Source excerpt:
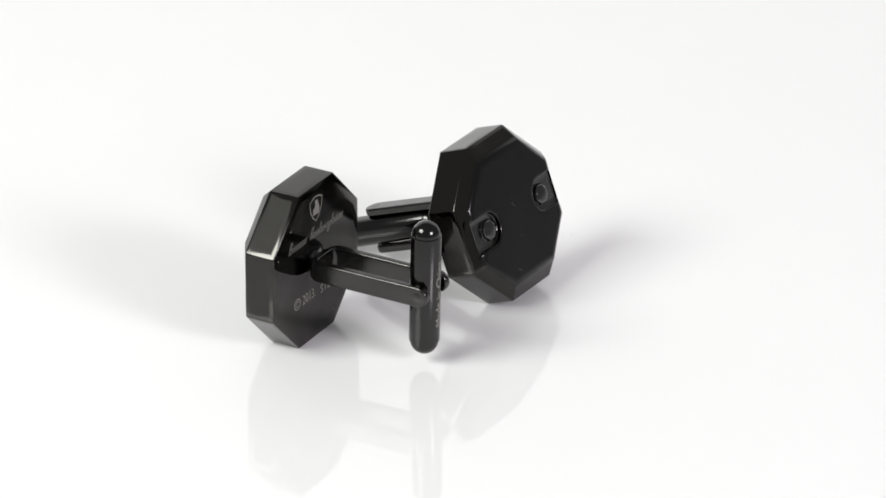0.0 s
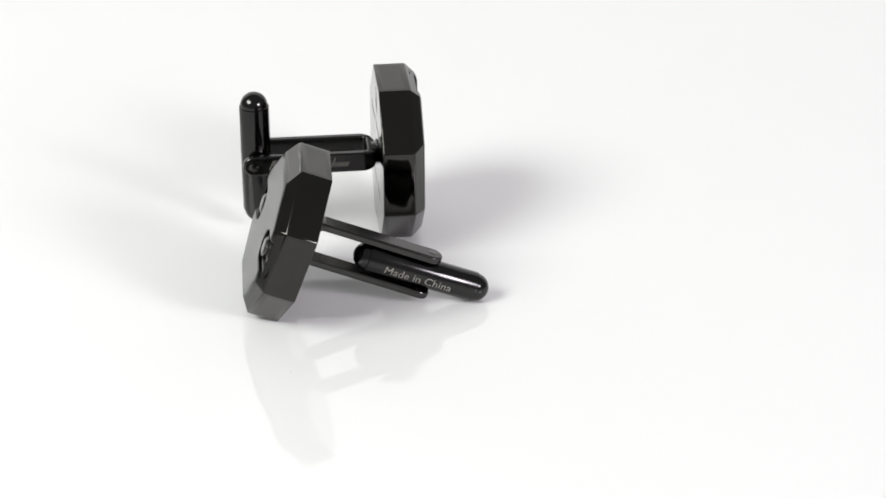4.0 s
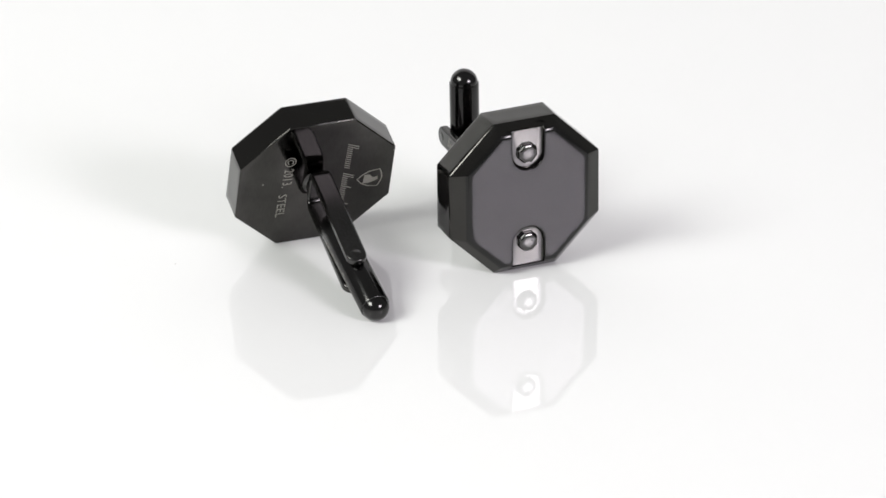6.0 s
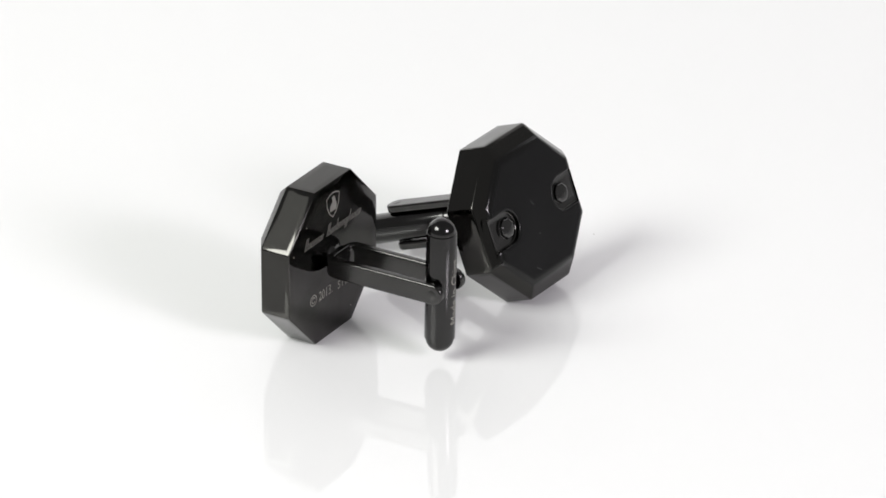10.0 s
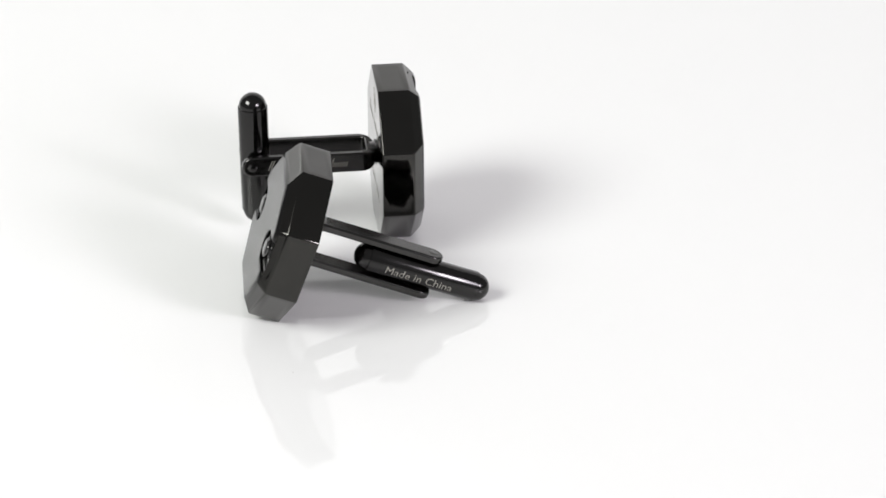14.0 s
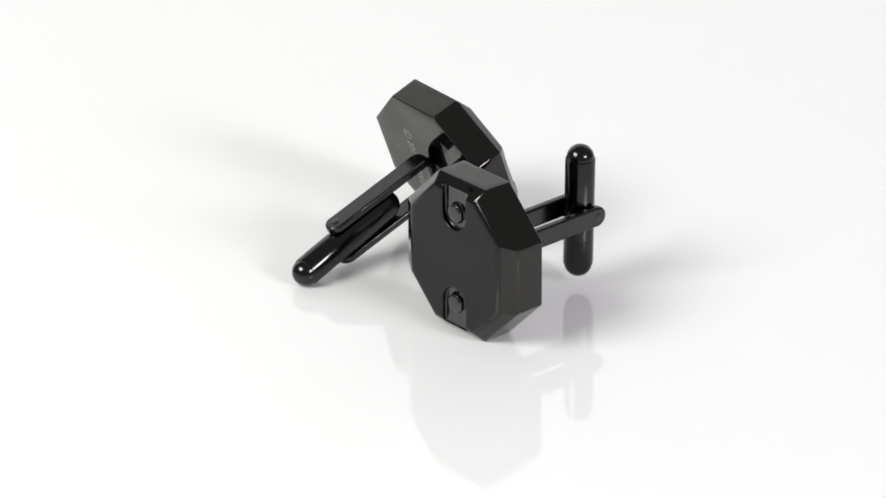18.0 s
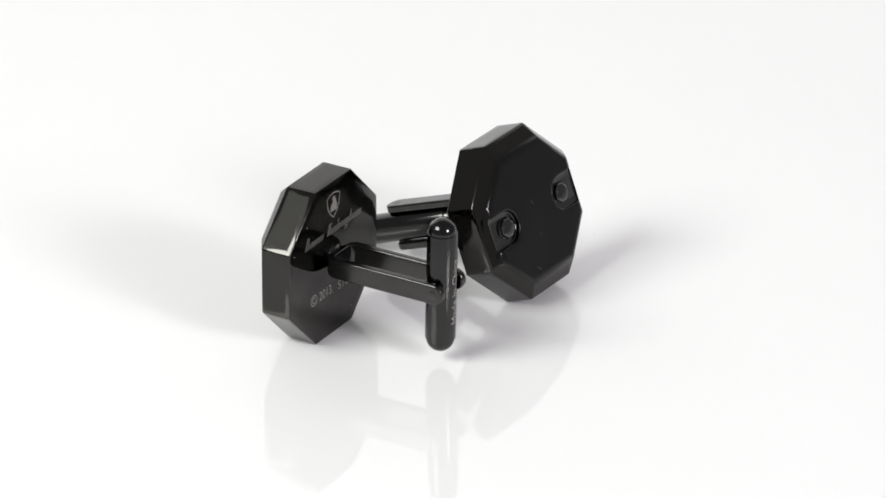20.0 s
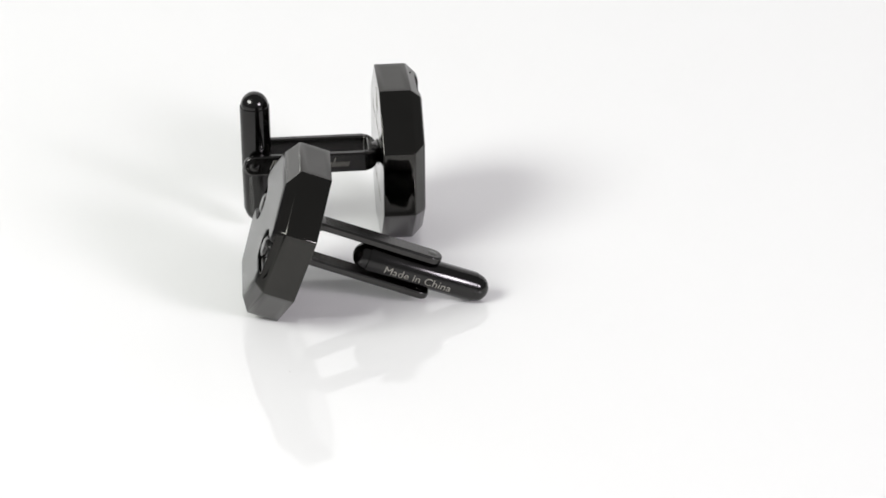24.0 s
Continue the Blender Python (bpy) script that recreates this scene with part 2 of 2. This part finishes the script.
def bracket_mesh():
    """A flat strip bent into a U: two rails with round ends, joined by a round-shouldered cross piece next to the head."""
    wide, thick, tall = 5.9, 1.0, 2.6
    start, web, end = -0.18, 1.15, PIN
    half, outside, inside = wide / 2, 1.6, 0.5

    def line(x, y, r):
        """One side of the strip, from one rail's end round to the other's."""
        bend = [(x - r + r * math.cos(radians(a)), y - r + r * math.sin(radians(a))) for a in range(0, 91, 10)]
        return [(end, -y)] + [(px, -py) for px, py in bend[::-1]] + bend + [(end, y)]

    bm = bmesh.new()
    sides = line(start, half, outside), line(start - web, half - thick, inside)
    a, b, c, d = [[bm.verts.new((x, y, h)) for x, y in side] for side in sides for h in (-tall / 2, tall / 2)]
    for p, q in ((a, b), (b, d), (d, c), (c, a)):
        for i in range(len(a) - 1):
            bm.faces.new((p[i], p[i + 1], q[i + 1], q[i]))
    for i in (0, -1):
        bm.faces.new((a[i], b[i], d[i], c[i]))
    bmesh.ops.recalc_face_normals(bm, faces=bm.faces)
    # the strip narrows to a rounded nose where it meets the head
    for v in bm.verts:
        v.co.z *= 0.6 + 0.4 * math.sqrt(1 - min(1.0, max(0.0, (v.co.x - start + 2.3) / 2.3)) ** 2)
    soft = [e for e in bm.edges if e.calc_face_angle(0) > radians(40) and any(v.co.x > end + 0.01 for v in e.verts)]
    bmesh.ops.bevel(bm, geom=soft, offset=0.26, segments=4, profile=0.5, affect="EDGES", clamp_overlap=True)
    level(bm, 2)
    # round ends of the rails
    rim = [(0.26 - 0.26 * math.cos(radians(a)), tall / 2 - 0.26 + 0.26 * math.sin(radians(a))) for a in range(0, 91, 18)]
    for s in (1, -1):
        eye = turned([(0, 0)] + rim + [(thick - q, r) for q, r in rim[::-1]] + [(thick, 0)], "Y", 32)
        for f in eye.faces:
            f.smooth = abs(f.normal.y) < 0.999
        bmesh.ops.translate(eye, vec=(end, (half - thick) if s > 0 else -half, 0), verts=eye.verts)
        bmesh.ops.bisect_plane(eye, geom=eye.verts[:] + eye.edges[:] + eye.faces[:], plane_co=(end + 0.001, 0, 0), plane_no=(1, 0, 0), clear_outer=True)
        joined(bm, eye)
    return bm


def foot_mesh():
    """A low oval weld with a waist between the stem's end and the head's back."""
    bm = turned([(0.0, 0), (0.0, 1.0), (-0.1, 0.88), (-0.24, 0.79), (-0.45, 0.74), (-0.7, 0.72), (-0.7, 0)], "X", 40)
    for v in bm.verts:
        v.co.y *= 1.95
        v.co.z *= 1.65
    return bm


def toggle_mesh():
    """A round bar along z with a step and a dome at either end."""
    r = TOGGLE_R
    top = [(TOGGLE_HALF - 0.1, r), (TOGGLE_HALF, r - 0.03), (TOGGLE_HALF + 0.05, r - 0.14)]
    top += [(TOGGLE_HALF + 0.05 + (r - 0.14) * math.sin(radians(a)), (r - 0.14) * math.cos(radians(a))) for a in range(10, 90, 10)]
    top += [(TOGGLE_HALF + 0.05 + r - 0.14, 0)]
    return turned([(-z, q) for z, q in top[::-1]] + top, "Z", 48)


def lettering(text, size, bend=0):
    """Letters in the xy plane, middle at the origin; bend: wrapped round a bar of that radius that lies along x."""
    curve = bpy.data.curves.new("letters", "FONT")
    curve.body, curve.size, curve.align_x, curve.align_y = text, size, "CENTER", "CENTER"
    curve.resolution_u = 3
    ob = new("letters", curve)
    bm = as_mesh(ob)
    bpy.data.curves.remove(curve)
    if bend:
        bmesh.ops.triangulate(bm, faces=bm.faces)
        for _ in range(3):
            long = [e for e in bm.edges if abs(e.verts[0].co.y - e.verts[1].co.y) > 0.2]
            if long:
                bmesh.ops.subdivide_edges(bm, edges=long, cuts=1)
                bmesh.ops.triangulate(bm, faces=bm.faces)
        for v in bm.verts:
            a = v.co.y / bend
            v.co = (v.co.x, bend * math.sin(a), bend * math.cos(a) - bend)
    return bm


def fitted(bm, across, height):
    """Letters brought to span from across[0] to across[1] (counted along -x, as read) and the given heights."""
    xs, ys = [v.co.x for v in bm.verts], [v.co.y for v in bm.verts]
    for v in bm.verts:
        v.co.x = -across[0] + (v.co.x - min(xs)) / (max(xs) - min(xs)) * (across[0] - across[1])
        v.co.y = height[0] + (v.co.y - min(ys)) / (max(ys) - min(ys)) * (height[1] - height[0])
    return bm


def joined(bm, other):
    me = bpy.data.meshes.new("more")
    other.to_mesh(me)
    other.free()
    bm.from_mesh(me)
    bpy.data.meshes.remove(me)
    return bm


def placed(bm, origin, right, up):
    """Lay a drawing in the xy plane on a surface: its x along right, its y along up."""
    right, up = Vector(right).normalized(), Vector(up).normalized()
    m = Matrix((right, up, right.cross(up))).transposed().to_4x4()
    m.translation = origin
    bm.transform(m)
    return bm


def ring_mesh(points, width):
    """A closed band of even width along a flat outline."""
    bm = bmesh.new()
    n = len(points)
    outer = [bm.verts.new((x, y, 0)) for x, y in points]
    inner = []
    for i in range(n):
        p, a, b = Vector(points[i]), Vector(points[i - 1]), Vector(points[(i + 1) % n])
        t = ((p - a).normalized() + (b - p).normalized()).normalized()
        q = p + Vector((-t.y, t.x)) * width
        inner.append(bm.verts.new((q.x, q.y, 0)))
    for i in range(n):
        j = (i + 1) % n
        bm.faces.new((outer[i], outer[j], inner[j], inner[i]))
    return bm


SHIELD = [(0, -1.75), (0.8, -1.1), (1.35, -0.15), (1.52, 1.15), (0.8, 1.5), (0, 1.65), (-0.8, 1.5), (-1.52, 1.15), (-1.35, -0.15), (-0.8, -1.1)]


def bars(words, height, pitch):
    """Two words of plain slanted bars that stand for writing: tall (T), low (x), raised (b) or hanging (g)."""
    bm = bmesh.new()
    letters = " ".join(words)
    x = -pitch * len(letters) / 2
    for c in letters:
        if c != " ":
            low, high = {"T": (0.0, 1.0), "x": (0.0, 0.5), "b": (0.0, 0.95), "g": (-0.35, 0.5)}[c]
            for i in range(2):
                thick, at = 0.19 * pitch, x + pitch * (i + 0.3) / 2
                y0, y1 = (low - 0.35) * height, ((high if i == 0 or c == "T" else 0.5) - 0.35) * height
                corners = ((at + 0.42 * y0, y0, 0), (at + thick + 0.42 * y0, y0, 0), (at + thick + 0.42 * y1, y1, 0), (at + 0.42 * y1, y1, 0))
                bm.faces.new([bm.verts.new(q) for q in corners])
        x += pitch
    return bm


NAME = ("Txxxxx", "Txxbxxgbxxx")


def cufflink(label, turn, along, lift_z=0.1, sag=0.0, skew=(0.0, 0.0, 0.0), roll=0.0):
    """One cufflink with its toggle turned by that many degrees from crosswise (0) to in line with the stem (90)."""
    link = new("cufflink")
    tagged(link, label, "cufflink", "pair of cufflinks")
    head = part("head", head_mesh(), HEAD, link, "octagonal black steel head with bevelled rim")
    head.data.materials.append(BRUSHED)
    head.data.materials.append(BACK)
    head.data.materials.append(EDGE)
    head.data.materials.append(SEAT)
    for s in (1, -1):
        bm = rivet_mesh()
        bmesh.ops.translate(bm, vec=(0, 0, s * RIVET_AT), verts=bm.verts)
        part("rivet", bm, RIVET, head, "round black rivet set in a slot")
    lift = -0.012
    side, lean, rise = skew

    def engrave(name, bm, z, note):
        bmesh.ops.rotate(bm, cent=(0, -z, 0), matrix=Matrix.Rotation(radians(lean), 3, "Z"), verts=bm.verts)
        return part(name, placed(bm, (lift, side, z + rise), (0, -1, 0), (0, 0, 1)), MARK, head, note)

    engrave("emblem", ring_mesh(SHIELD, 0.16), 7.0, "engraved plain shield outline")
    core = bmesh.new()
    core.faces.new([core.verts.new((x, y, 0)) for x, y in ((-0.7, -0.8), (0.75, -0.85), (0.8, -0.1), (0.55, 0.55), (0.3, 1.1), (-0.25, 1.0), (-0.1, 0.4), (-0.65, -0.1))])
    engrave("emblem_core", core, 7.0, "engraved patch within the shield")
    engrave("engraved_bars", bars(NAME, 1.5, 0.712), 3.8, "engraved row of pale bars")
    line = fitted(lettering("\u00a9", 1.6), (5.35, 3.8), (-4.72, -3.2))
    line = joined(line, fitted(lettering("2013.", 1.6), (3.35, 0.3), (-4.6, -3.35)))
    line = joined(line, fitted(lettering("STEEL", 1.6), (-0.95, -4.8), (-4.8, -3.7)))
    bmesh.ops.translate(line, vec=(0, 4.3, 0), verts=line.verts)
    engrave("engraved_lettering", line, -4.3, "engraved pale lettering on the back")
    part("foot", foot_mesh(), STEM, link)
    bracket = part("bracket", bracket_mesh(), STEM, link, "u-shaped black steel stem with two rails")
    part("engraved_bars", placed(bars(NAME, 1.25, 0.55), (-8.6, -2.962, 0.0), (1, 0, 0), (0, 0, 1)), MARK, bracket, "engraved row of pale bars")
    for s in (1, -1):
        bm = turned([(s * 1.9, 0), (s * 1.9, 0.6), (s * 2.955, 0.6), (s * 2.965, 0.58), (s * 2.965, 0)], "Y", 24)
        bmesh.ops.translate(bm, vec=(PIN, 0, 0), verts=bm.verts)
        part("pivot_pin", bm, STEM, bracket)
    toggle = part("toggle_bar", toggle_mesh(), TOGGLE, link, "round black steel toggle bar with domed ends")
    toggle.matrix_basis = pose(PIVOT * MM, 0, lift_z * MM, 0, turn, sag)
    words = placed(lettering("Made in China", 1.5, TOGGLE_R), (-TOGGLE_R - 0.015, 0, along), (0, 0, 1), (0, 1, 0))
    bmesh.ops.rotate(words, cent=(0, 0, 0), matrix=Matrix.Rotation(radians(roll), 3, "Z"), verts=words.verts)
    part("toggle_lettering", words, MARK, toggle, "engraved pale lettering along the bar")
    return link


upright = cufflink("black steel octagonal cufflink standing on its edge, toggle crosswise", -1.16, -0.45, 0.1, 1.1)
leaning = cufflink("black steel octagonal cufflink leaning on its toggle in line", -86.75, -0.45, 0.256, 0.54, (-0.58, -2.1, 0.2), 11)


def fleck(parent, name, label, at, reach, width, out, mat):
    """A thin mark on a head: its middle (y, z), its half reach (y, z) and its width, facing along x by the sign of out."""
    (y, z), (dy, dz) = at, reach
    n = Vector((-dz, dy)).normalized() * width / 2
    bm = bmesh.new()
    bm.faces.new([bm.verts.new((out, y + a * dy + b * n.x, z + a * dz + b * n.y)) for a, b in ((-1, 0), (-0.4, -1), (0.5, -0.8), (1, 0), (0.4, 1), (-0.5, 0.8))])
    return part(name, bm, mat, parent, label)


brow = next(o for o in leaning.children if o.name.startswith("head"))
fleck(brow, "dust_fleck", "pale fleck of dust on the back", (0.9, -6.9), (0.08, 0.1), 0.18, -0.014, MARK)
nape = next(o for o in upright.children if o.name.startswith("head"))
for at in ((6.0, 6.3), (8.9, 3.6), (-3.9, -8.1)):
    fleck(nape, "dust_fleck", "pale fleck of dust on the back", at, (0.07, 0.08), 0.13, -0.014, MARK)
for at, reach in (((1.1, 0.35), (-0.45, -0.3)), ((-2.85, 0.6), (-0.18, -0.12)), ((-6.6, 2.75), (-0.4, -0.5))):
    fleck(brow, "scratch", "fine pale scratch on the face", at, reach, 0.055, SIDE + DEPTH + 0.006, SCRATCH)

speck = part("dust_speck", rounded(prism([(0.1, 0.015, 0), (0.035, 0.07, 0), (-0.085, 0.04, 0), (-0.07, -0.04, 0), (0.04, -0.055, 0)], (0, 0, 0.07)), 0.015), DUST)
tagged(speck, "tiny grey speck of dust on the plate", "dust")

# ---- what turns: the plate and all that stands on it ----
# seconds, and degrees by which the plate is off an even 36 degrees a second
DRIFT = [(0, 1.87), (0.5, 2.1), (1, 2.25), (1.5, 0.9), (2, -0.14), (2.5, 0.5), (4.5, 0.9), (5, 1.55), (6, -0.22), (7, 0), (8, -0.16), (9, 2.19),
         (10, 0.52), (11, 1.48), (13.5, 1.8), (14, 1.46), (15, -0.8), (16, -0.89), (17, -0.11), (17.5, 0.5), (19.5, 0.75), (20, 0.73), (21, 0.9),
         (22, 1.45), (23, 0.09), (24, 0.55)]


def angle(t):
    """Degrees by which the plate has turned at t seconds, counted from 7 s."""
    return float(np.interp(t, [a for a, _ in DRIFT], [b for _, b in DRIFT])) - 36 * (t - 7)


def frame_of(origin, x, y, z):
    m = Matrix((x, y, z)).transposed().to_4x4()
    m.translation = origin
    return m


def square(origin, x, z):
    """A pose from a place, the way of its x axis and about that of its z axis."""
    x = Vector(x).normalized()
    y = Vector(z).cross(x).normalized()
    return frame_of(origin, x, y, x.cross(y))


UPRIGHT = square((0.015657, -0.002819, 0.010112), (-0.23317, -0.97243, 0.00423), (-0.00311, 0.0051, 0.99998))
LEANING = square((-0.003095, 0.012688, 0.00938), (0.26535, 0.90072, 0.34393), (0.95906, -0.28318, 0.00168))
SPECK = pose(0.0277 * math.cos(radians(134.5)), 0.0277 * math.sin(radians(134.5)), 0)


def motions():
    times = [i / 10 for i in range(241)]
    for thing, rest in ((plate, Matrix()), (upright, UPRIGHT), (leaning, LEANING), (speck, SPECK)):
        walk(thing, [(t, pose(0, 0, 0, 0, 0, angle(t)) @ rest) for t in times])


motions()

Work required: Your answer should be a single number: the count of lines containing the word "part".

Task solution: 12